How come surge protectors are measured in joule-ratings and not ampere/volt/watt-ratings? The sources i loooked at (techweb, wiki, howstuffworks, sdmb archive) weren’t much help. Wiki was talking about force and work, and barely touch base electrically. So could a more electrically-inclined doper shed some more light on here?
A Joule is a watt second.
5 joules = 5 watt seconds
You might find the answer here.
Force, work and all those other units apply to electricity. A volt is the basic unit of force in electricity. An Amper is the basic unit of current flow. A Watt is one amper of flow at a force of one volt which is a unit of power. A watt of power for one second is one joule of energy. Of course if you get a surge that number of joules will be dissapated in a fraction of a second so the power level can be extremely high, enough to destroy cicuitry that isn’t protected.

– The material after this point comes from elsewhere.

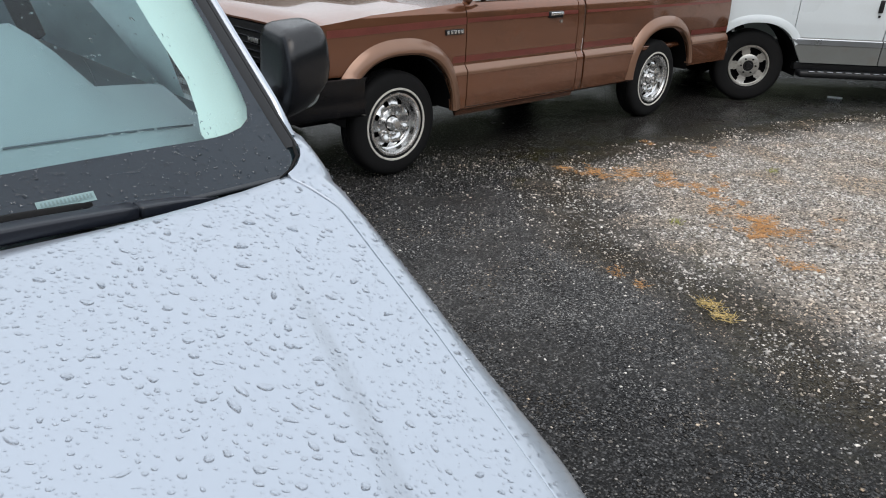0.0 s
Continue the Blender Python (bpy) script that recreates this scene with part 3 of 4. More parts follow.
part("glass_border", merge(frit(1), frit(-1)), CAR, "black ceramic border of the windshield", FRIT)

# front pillar: bright strip, black gap and seal
for sgn in (1, -1):
    def along(w_off, lift, s0=0.02, s1=0.86, n=24, dive=0.0):
        out = []
        for s in np.linspace(s0, s1, n):
            u, z = pane(pillar_w(s), s)
            h = lift - dive * max(0.0, (0.14 - s) / 0.07) ** 2
            out.append((u + 0.64 * h, sgn * (pillar_w(s) + w_off), z + 0.77 * h))
        return out
    part("pillar_strip", sheet([along(0.009, -0.004, 0.07, n=40, dive=0.006), along(0.011, 0.004, 0.07, n=40, dive=0.014), along(0.015, 0.007, 0.07, n=40, dive=0.017), along(0.020, 0.006, 0.07, n=40, dive=0.016), along(0.024, 0.0, 0.07, n=40, dive=0.010), along(0.030, -0.03, 0.07, n=40)], None, "strip"), CAR, "silver pillar trim", SILVER)
    part("windshield_seal", tube([(0.012, sgn * 0.688, 1.114), (-0.004, sgn * 0.716, 1.118), (-0.020, sgn * 0.738, 1.130)] + along(0.003, 0.002, 0.05), [0.0012, 0.0022, 0.003] + [0.0035] * 24, 8), CAR, "black rubber seal", RUBBER)
    part("pillar_gasket", sheet([along(-0.013, 0.0016, 0.04, n=40), along(-0.011, 0.0045, 0.04, n=40), along(-0.002, 0.0055, 0.04, n=40), along(0.008, 0.0045, 0.04, n=40), along(0.010, 0.0, 0.04, n=40)], None, "gasket"), CAR, "glossy black gasket between glass and pillar", GASKET)
    # pillar body behind the strip and the pale trim inside
    part("pillar_body", sheet([along(0.034, -0.03, 0.0), along(0.075, -0.10, 0.0), along(0.03, -0.13, 0.0)], None, "pb"), CAR, "", SILVER)
    def inside(s):
        inn = np.interp(s, (0.05, 0.09, 0.13, 0.17, 0.23, 0.35, 0.86), (0.066, 0.074, 0.084, 0.070, 0.058, 0.064, 0.075))
        row = []
        for f in np.linspace(0, 1, 6):
            w = pillar_w(s) - 0.012 - 0.045 * max(0.0, (0.125 - s) / 0.075) ** 2 * (1 - f) - inn * f
            lift = -0.010 - 0.045 * f - 0.012 * math.sin(f * 3.14)
            u, z = pane(w, s)
            row.append((u + 0.64 * lift, sgn * w, z + 0.77 * lift))
        return row
    part("pillar_trim", sheet([inside(s) for s in np.linspace(0.05, 0.84, 40)], None, "pt"), CAR, "pale plastic pillar trim inside the glass", TRIM_PALE)

# cowl and wipers
cowl_c, cowl_g = smooth_line(COWL, 40), []
for sgn in (-1, 1):
    for u, w in (cowl_c[::-1] if sgn < 0 else cowl_c[1:]):
        zz = hood_top(u, w)
        cowl_g.append([(u + 0.008, sgn * w, zz - 0.012), (u - 0.012, sgn * w, zz - 0.022), (u - 0.03, sgn * w, zz - 0.020), (pane(w, 0)[0] - 0.012, sgn * w, pane(w, 0)[1] - 0.006)])
part("cowl", sheet(cowl_g, None, "cowl"), CAR, "black plastic cowl below the windshield", BLACK_PLASTIC)
# a grey lip that closes the glass's foot, and the left and right wipers
for sgn in (1, -1):
    lip = [(pane(w, 0)[0] + 0.004 + 0.004 * (w - 0.44) / 0.24, sgn * w, pane(w, 0)[1] - 0.001) for w in np.linspace(0.44, 0.695, 20)]
    part("cowl_lip", tube(lip, [0.0015 + 0.0035 * min(1, k / 8) for k in range(20)], 8, 0.8), CAR, "grey rubber lip at the foot of the glass", LIP_RUBBER)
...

The volt is not a unit of force. Volts are joules per coulombs, that is, energy divided by charge. Typically, voltage is measured between two points, and the voltage is the amount of work it would take to move a standard charge (a coulomb) from one of those points to the other. Voltage may seem like force, since a voltage difference “pushes” charged particles, but the units are different.

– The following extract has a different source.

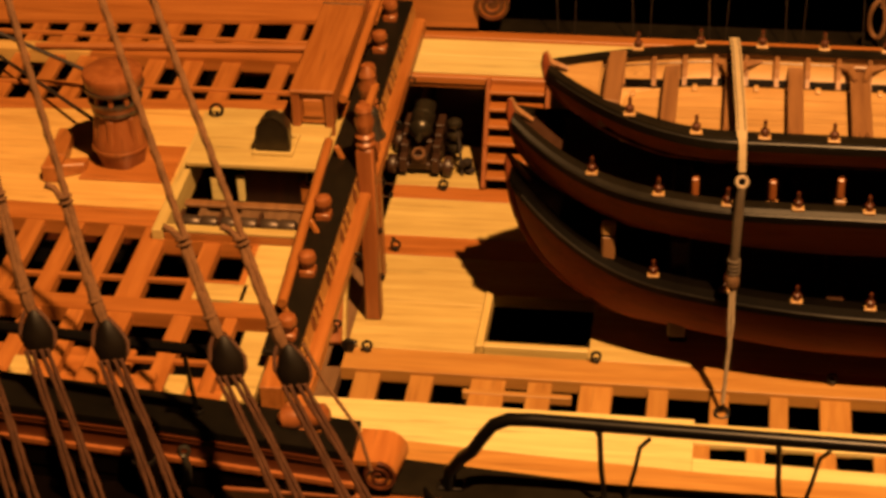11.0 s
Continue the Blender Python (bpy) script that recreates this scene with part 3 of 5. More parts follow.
# gun under the starboard gangway
gun = thing("cannon", "dark bronze cannon on a dark wooden truck carriage", "cannon", (13.0, 8.4, -4.2))
GUNWOOD = wood("dark_gun_carriage", (0.03, 0.013, 0.006), (0.018, 0.007, 0.003), "y")
tilt = Matrix.Rotation(radians(-80), 4, "X")
part("barrel", lathe(B(), [(0.04, -0.6), (0.13, -0.54), (0.15, -0.45), (0.09, -0.35), (0.1, -0.27), (0.3, -0.2), (0.46, -0.05), (0.5, 0.05), (0.45, 0.12), (0.44, 0.6), (0.49, 0.64), (0.49, 0.8), (0.43, 0.85), (0.41, 1.3), (0.45, 1.34), (0.45, 1.46), (0.39, 1.5), (0.35, 2.4), (0.38, 2.44), (0.38, 2.55), (0.32, 2.6), (0.29, 3.6)], (13.0, 7.9, -2.8), 24, tilt @ Matrix.Diagonal((0.76, 0.76, 0.9, 1))), BRONZE, gun, smooth=True)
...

I looked up surge protectors at How Stuff Works . There are three important ratings: clamping voltage (the voltage at which the protector activates), response time (the amount of time it takes for a protector to respond to a surge), and energy absorption. The last one is the joule rating, and it tells how much energy the surge protector can absorb before it fails. When the voltage exceeds the clamping voltage for a time longer than the response time, the surge protector will start routing current to ground until either the surge ends or the joule rating is exceeded. The reason the rating is given in joules is that a short, high-powered surge and a longer, lower-powered surge can have the same amount of excess energy. It’s not a particular level of current or voltage that causes the surge protector to fail - it’s an amount of energy dissipated.